*INFORMATION SHOWN*.
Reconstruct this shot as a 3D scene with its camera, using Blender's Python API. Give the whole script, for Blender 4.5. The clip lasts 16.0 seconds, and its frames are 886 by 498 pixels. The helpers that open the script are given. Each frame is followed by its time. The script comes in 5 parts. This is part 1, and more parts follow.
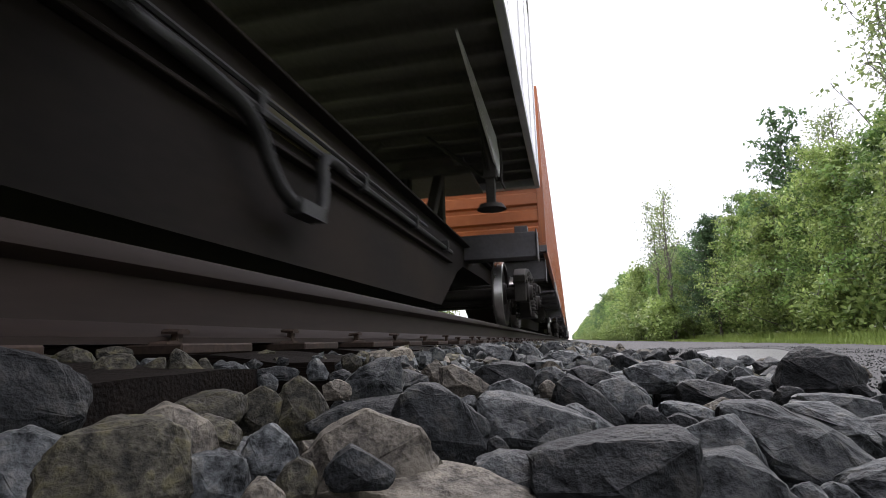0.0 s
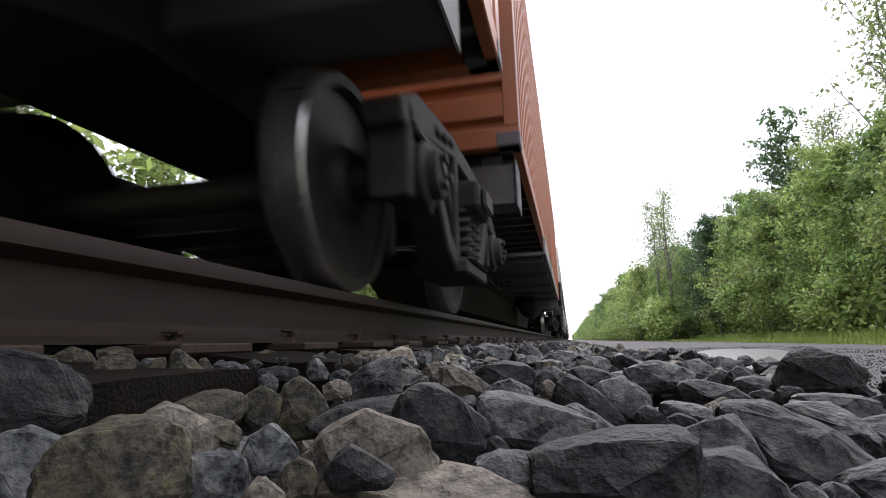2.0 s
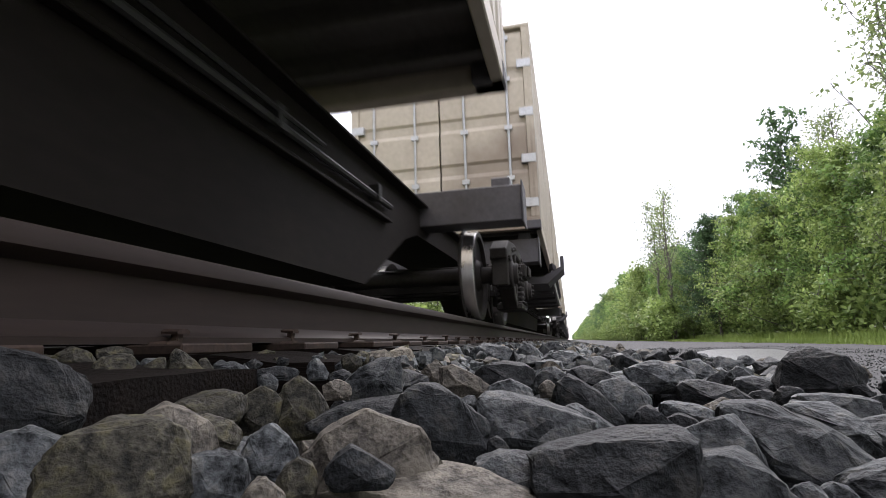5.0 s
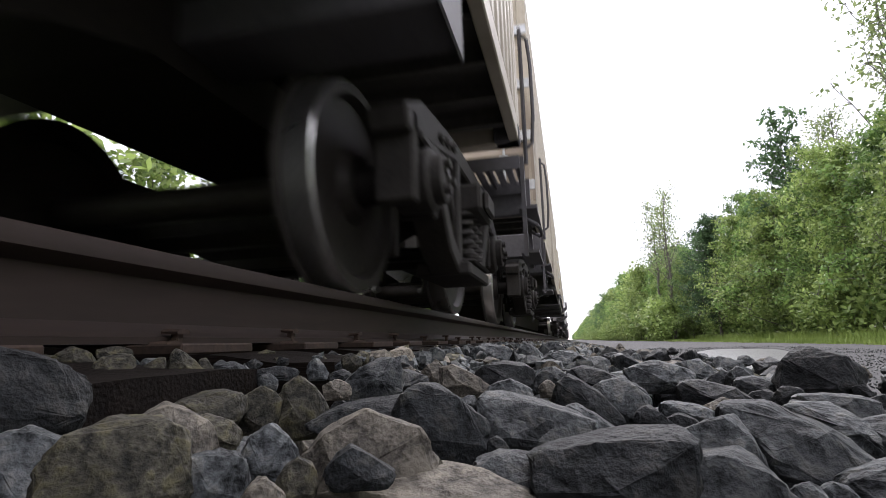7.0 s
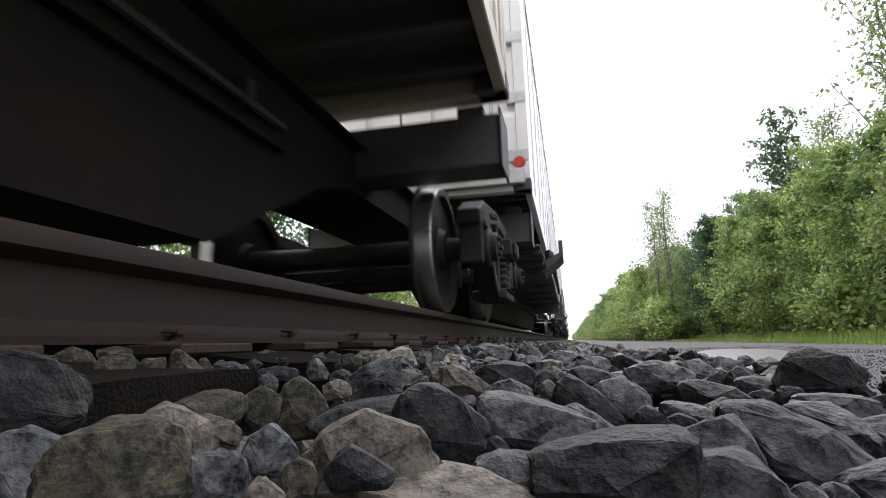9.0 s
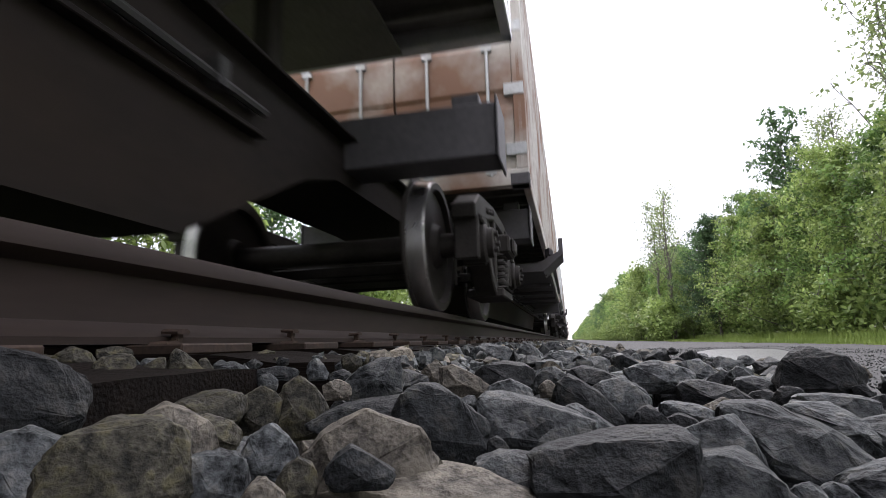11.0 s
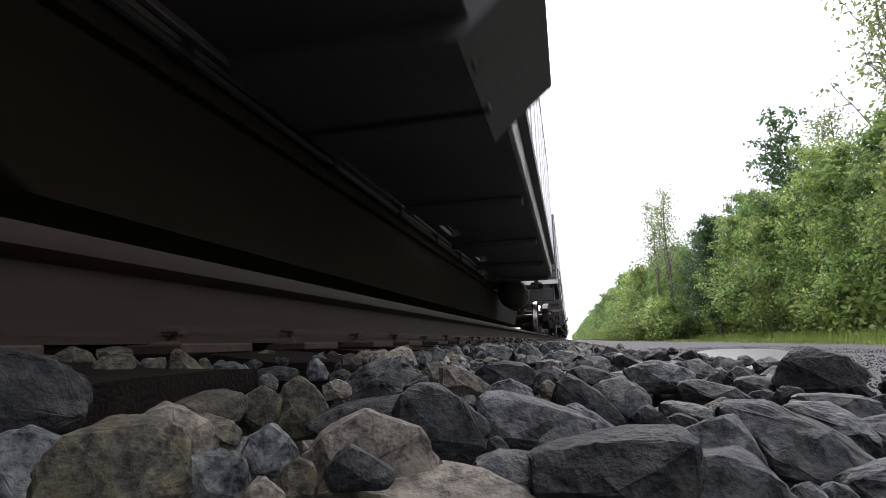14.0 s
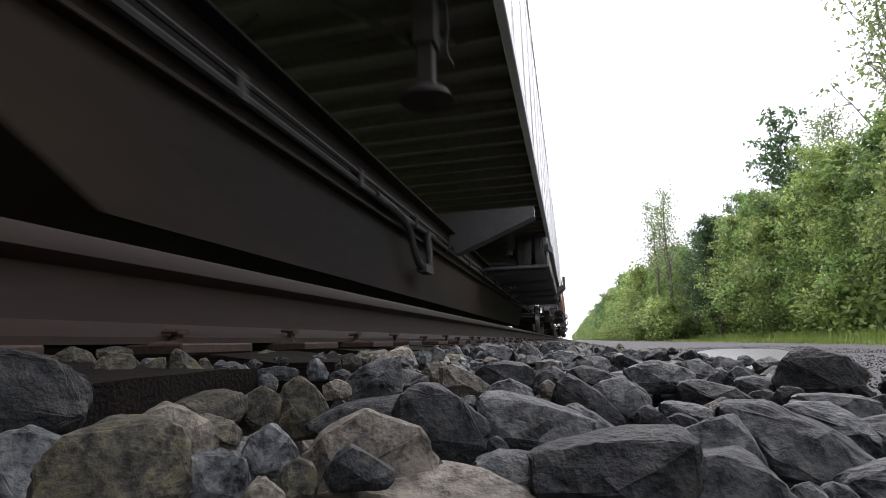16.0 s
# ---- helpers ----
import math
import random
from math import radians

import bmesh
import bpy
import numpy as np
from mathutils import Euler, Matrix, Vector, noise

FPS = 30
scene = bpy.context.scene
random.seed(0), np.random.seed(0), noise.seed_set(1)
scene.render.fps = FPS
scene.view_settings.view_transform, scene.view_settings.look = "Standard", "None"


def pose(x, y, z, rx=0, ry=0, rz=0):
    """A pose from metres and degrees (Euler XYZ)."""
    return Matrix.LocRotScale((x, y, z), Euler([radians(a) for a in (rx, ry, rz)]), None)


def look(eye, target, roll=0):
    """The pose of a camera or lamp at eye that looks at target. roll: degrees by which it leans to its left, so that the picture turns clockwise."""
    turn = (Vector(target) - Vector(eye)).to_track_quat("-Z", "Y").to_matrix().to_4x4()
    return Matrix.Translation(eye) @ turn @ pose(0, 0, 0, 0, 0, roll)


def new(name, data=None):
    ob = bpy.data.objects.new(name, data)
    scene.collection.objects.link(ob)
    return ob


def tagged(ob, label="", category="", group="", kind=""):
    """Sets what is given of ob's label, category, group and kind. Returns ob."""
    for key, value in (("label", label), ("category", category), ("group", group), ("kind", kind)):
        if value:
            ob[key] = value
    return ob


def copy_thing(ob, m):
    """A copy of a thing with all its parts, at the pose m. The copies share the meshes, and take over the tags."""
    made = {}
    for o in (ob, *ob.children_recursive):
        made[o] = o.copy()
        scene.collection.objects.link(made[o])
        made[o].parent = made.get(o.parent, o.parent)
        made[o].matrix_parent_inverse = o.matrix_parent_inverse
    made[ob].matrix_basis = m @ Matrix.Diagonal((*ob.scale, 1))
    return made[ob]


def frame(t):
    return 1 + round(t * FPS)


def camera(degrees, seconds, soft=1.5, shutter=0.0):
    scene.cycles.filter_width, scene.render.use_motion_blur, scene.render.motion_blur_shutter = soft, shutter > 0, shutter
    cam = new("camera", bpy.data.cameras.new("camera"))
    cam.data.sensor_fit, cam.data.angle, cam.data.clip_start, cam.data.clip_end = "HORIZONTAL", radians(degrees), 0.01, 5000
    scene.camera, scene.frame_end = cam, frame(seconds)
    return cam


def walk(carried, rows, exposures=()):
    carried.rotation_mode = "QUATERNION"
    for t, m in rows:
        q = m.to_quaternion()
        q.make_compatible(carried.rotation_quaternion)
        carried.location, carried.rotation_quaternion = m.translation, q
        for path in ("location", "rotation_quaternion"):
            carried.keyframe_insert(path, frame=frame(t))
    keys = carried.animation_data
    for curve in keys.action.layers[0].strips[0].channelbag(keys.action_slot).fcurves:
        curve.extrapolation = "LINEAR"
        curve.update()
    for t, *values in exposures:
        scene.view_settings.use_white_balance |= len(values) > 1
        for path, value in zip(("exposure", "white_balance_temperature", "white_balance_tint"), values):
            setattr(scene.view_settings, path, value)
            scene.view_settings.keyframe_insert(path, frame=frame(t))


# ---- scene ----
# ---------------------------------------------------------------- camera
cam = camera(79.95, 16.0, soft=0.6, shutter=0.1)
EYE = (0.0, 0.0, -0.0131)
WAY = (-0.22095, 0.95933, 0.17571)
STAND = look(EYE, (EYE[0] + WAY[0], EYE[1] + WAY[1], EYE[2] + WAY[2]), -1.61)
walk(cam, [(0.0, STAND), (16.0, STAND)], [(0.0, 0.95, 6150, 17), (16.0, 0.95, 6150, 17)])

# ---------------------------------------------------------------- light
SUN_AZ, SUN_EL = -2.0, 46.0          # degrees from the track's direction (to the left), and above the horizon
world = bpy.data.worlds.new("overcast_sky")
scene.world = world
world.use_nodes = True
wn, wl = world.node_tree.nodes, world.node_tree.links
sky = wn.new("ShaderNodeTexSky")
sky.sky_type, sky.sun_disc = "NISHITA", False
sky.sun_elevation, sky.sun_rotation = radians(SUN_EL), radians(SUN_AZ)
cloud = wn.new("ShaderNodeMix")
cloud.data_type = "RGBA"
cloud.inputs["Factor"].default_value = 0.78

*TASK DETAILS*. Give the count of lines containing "name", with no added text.

*RIGHT ANSWER*. 2